• **What this task involves**: Print exactly the lines from the first one down to the line containing "import random", both ends included, with no pictures and nothing else.

• **Collected material**:

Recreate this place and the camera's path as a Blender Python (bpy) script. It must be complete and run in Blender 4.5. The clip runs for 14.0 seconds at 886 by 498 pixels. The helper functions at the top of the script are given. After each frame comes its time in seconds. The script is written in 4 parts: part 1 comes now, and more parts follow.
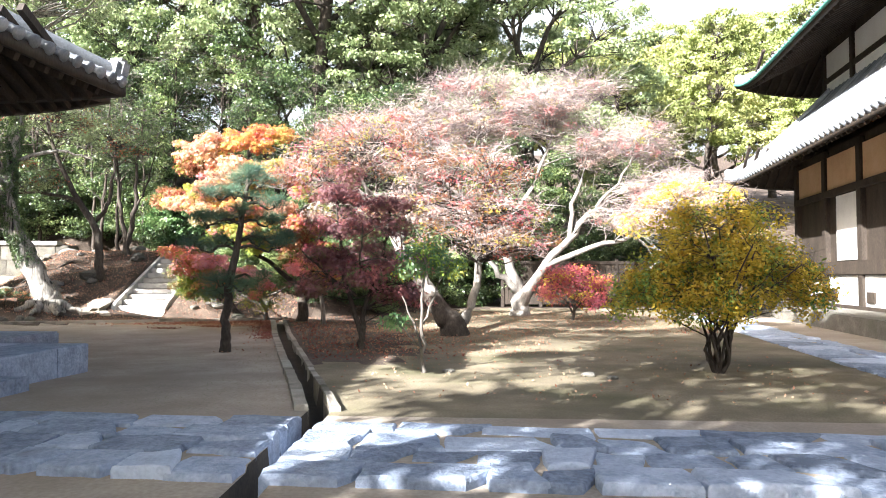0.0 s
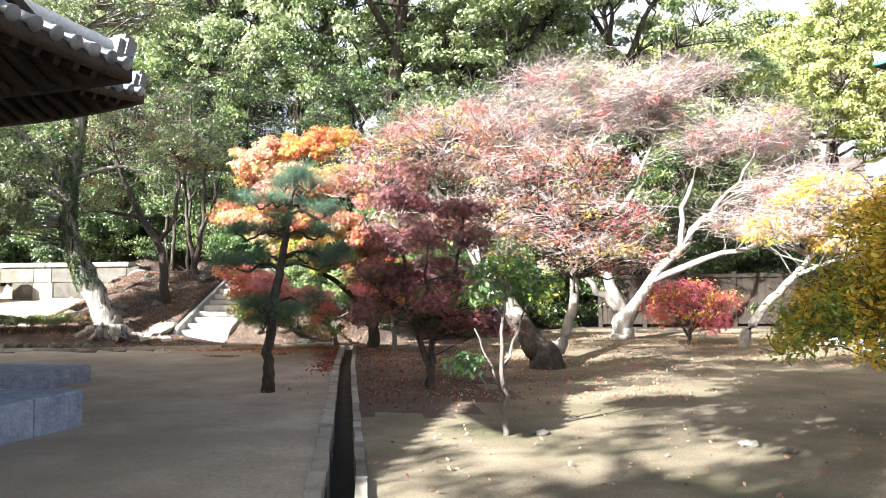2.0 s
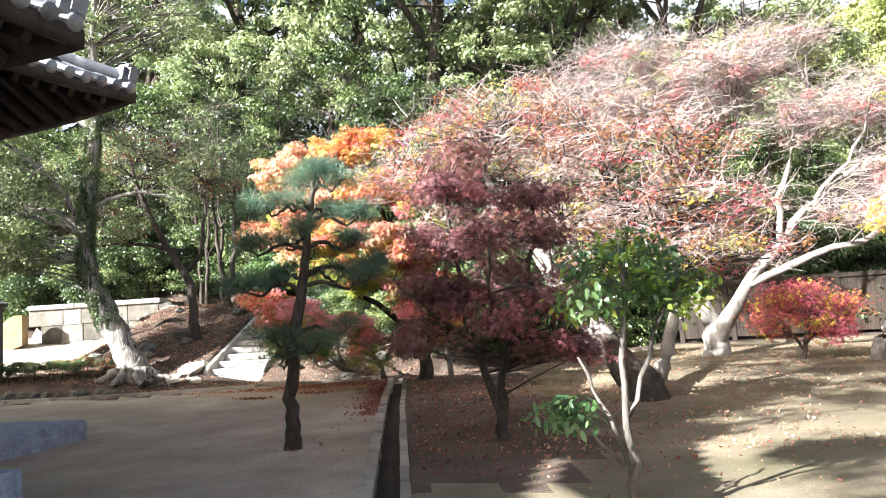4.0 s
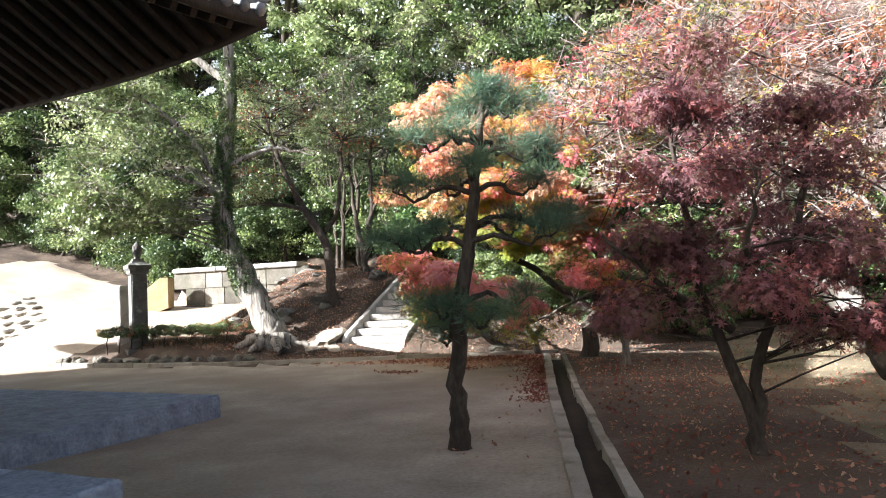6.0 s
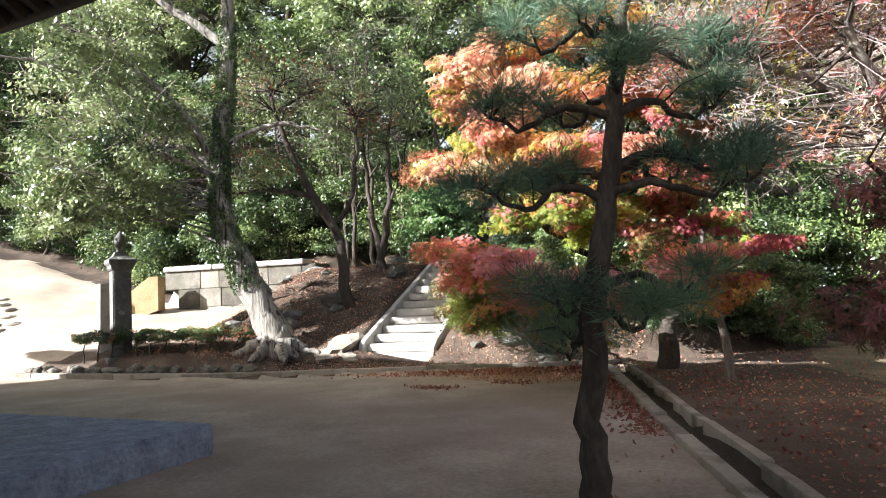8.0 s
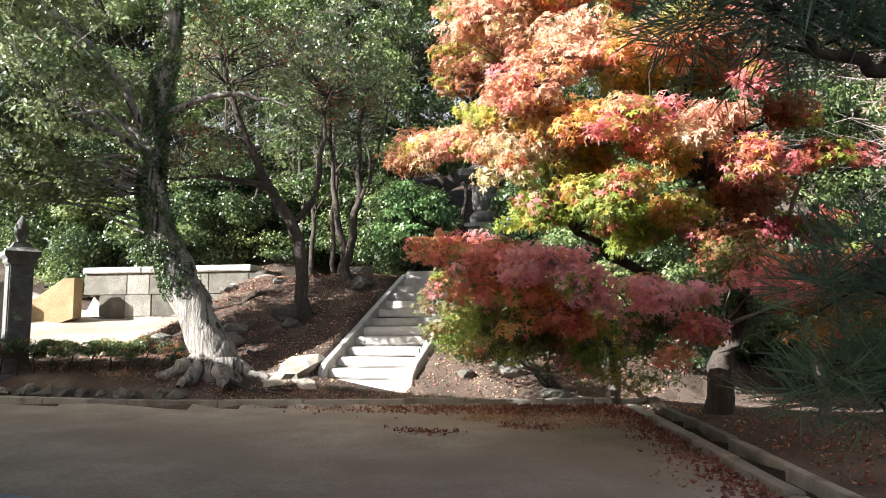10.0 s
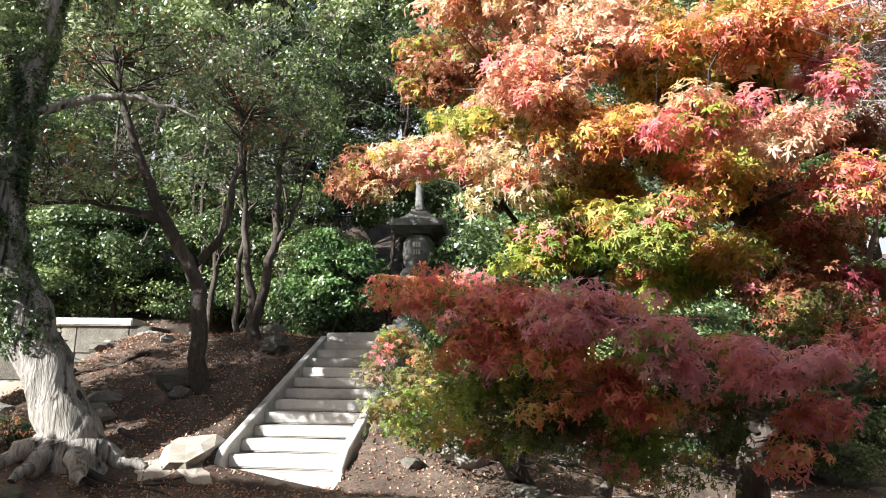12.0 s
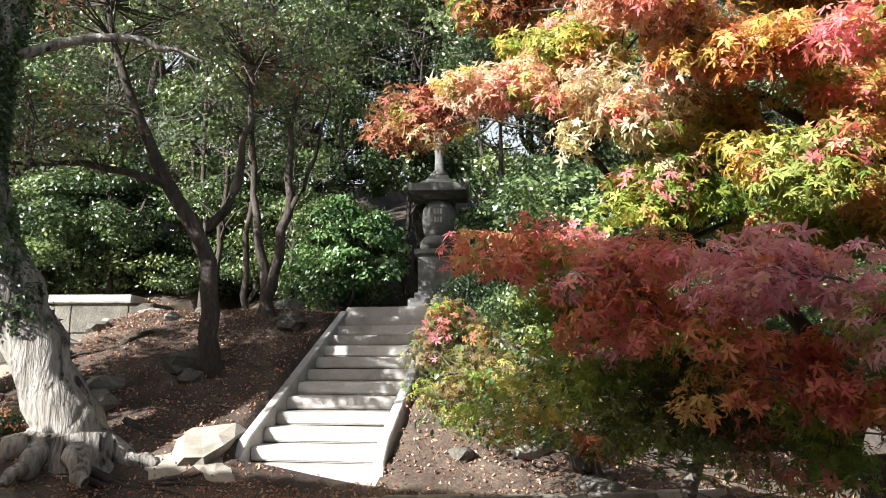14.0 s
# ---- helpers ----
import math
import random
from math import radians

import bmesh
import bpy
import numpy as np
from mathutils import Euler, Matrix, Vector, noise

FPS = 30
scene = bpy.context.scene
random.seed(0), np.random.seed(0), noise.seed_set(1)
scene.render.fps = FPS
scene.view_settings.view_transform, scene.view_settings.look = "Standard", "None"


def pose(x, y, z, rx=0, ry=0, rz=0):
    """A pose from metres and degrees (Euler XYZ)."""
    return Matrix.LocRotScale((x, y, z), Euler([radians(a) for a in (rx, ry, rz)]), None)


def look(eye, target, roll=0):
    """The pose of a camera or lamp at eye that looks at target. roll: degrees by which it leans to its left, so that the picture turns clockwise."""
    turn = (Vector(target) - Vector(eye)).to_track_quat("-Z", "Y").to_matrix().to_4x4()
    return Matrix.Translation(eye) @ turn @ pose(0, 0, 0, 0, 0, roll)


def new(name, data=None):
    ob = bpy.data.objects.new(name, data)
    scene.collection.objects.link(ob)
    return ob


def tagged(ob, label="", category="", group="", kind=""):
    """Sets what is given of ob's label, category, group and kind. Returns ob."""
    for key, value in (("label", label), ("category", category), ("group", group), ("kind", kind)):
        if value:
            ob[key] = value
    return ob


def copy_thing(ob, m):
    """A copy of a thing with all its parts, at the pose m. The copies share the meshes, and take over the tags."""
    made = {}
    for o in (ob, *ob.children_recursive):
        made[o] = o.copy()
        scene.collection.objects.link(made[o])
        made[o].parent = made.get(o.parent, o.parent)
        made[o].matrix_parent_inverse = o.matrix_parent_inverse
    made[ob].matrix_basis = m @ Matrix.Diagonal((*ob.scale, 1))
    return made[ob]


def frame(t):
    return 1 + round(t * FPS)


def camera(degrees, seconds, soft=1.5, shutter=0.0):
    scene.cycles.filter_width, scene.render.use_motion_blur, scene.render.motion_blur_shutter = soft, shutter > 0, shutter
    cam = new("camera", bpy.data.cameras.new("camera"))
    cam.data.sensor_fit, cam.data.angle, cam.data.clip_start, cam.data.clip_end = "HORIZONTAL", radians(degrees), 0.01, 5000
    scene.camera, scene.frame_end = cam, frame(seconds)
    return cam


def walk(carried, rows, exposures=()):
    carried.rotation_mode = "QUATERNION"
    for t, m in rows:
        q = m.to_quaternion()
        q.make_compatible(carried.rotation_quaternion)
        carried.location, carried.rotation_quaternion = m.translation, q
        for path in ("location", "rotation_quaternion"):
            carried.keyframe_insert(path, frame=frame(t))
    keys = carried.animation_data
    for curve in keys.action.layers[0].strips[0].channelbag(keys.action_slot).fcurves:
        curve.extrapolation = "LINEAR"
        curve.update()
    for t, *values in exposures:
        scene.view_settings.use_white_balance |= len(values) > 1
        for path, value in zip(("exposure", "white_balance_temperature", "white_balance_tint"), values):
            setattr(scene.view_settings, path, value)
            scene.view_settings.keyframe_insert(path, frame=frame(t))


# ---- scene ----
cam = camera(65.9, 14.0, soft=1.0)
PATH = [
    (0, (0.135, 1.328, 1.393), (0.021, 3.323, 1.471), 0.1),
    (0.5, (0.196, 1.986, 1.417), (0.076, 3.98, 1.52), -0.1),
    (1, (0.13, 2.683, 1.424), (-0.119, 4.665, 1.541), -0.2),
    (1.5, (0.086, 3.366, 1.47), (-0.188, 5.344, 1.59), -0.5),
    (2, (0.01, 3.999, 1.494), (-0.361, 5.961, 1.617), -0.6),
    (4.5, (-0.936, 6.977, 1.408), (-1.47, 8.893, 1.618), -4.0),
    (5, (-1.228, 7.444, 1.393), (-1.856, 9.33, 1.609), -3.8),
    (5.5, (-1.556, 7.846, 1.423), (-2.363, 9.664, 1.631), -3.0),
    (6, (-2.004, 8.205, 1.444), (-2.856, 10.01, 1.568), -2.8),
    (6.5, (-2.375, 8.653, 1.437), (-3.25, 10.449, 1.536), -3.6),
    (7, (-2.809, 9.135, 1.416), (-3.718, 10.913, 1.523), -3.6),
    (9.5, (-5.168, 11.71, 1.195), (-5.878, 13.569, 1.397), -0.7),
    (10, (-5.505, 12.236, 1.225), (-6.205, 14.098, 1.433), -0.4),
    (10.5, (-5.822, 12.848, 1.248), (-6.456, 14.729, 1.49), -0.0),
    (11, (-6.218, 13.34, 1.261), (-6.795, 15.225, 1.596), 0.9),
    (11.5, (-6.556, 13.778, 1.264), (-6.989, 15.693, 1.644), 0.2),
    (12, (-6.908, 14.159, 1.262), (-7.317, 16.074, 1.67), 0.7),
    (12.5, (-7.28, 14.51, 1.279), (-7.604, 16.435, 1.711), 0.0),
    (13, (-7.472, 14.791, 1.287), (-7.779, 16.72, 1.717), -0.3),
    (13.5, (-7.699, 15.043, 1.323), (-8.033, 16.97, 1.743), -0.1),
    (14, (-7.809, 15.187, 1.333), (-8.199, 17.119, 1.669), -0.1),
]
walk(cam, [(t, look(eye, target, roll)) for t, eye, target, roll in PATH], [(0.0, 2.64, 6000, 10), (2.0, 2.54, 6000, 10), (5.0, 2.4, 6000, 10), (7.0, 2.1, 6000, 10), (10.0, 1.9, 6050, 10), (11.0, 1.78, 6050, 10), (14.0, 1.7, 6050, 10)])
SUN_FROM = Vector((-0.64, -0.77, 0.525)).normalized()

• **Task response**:
Recreate this place and the camera's path as a Blender Python (bpy) script. It must be complete and run in Blender 4.5. The clip runs for 14.0 seconds at 886 by 498 pixels. The helper functions at the top of the script are given. After each frame comes its time in seconds. The script is written in 4 parts: part 1 comes now, and more parts follow.
0.0 s
2.0 s
4.0 s
6.0 s
8.0 s
10.0 s
12.0 s
14.0 s
# ---- helpers ----
import math
import random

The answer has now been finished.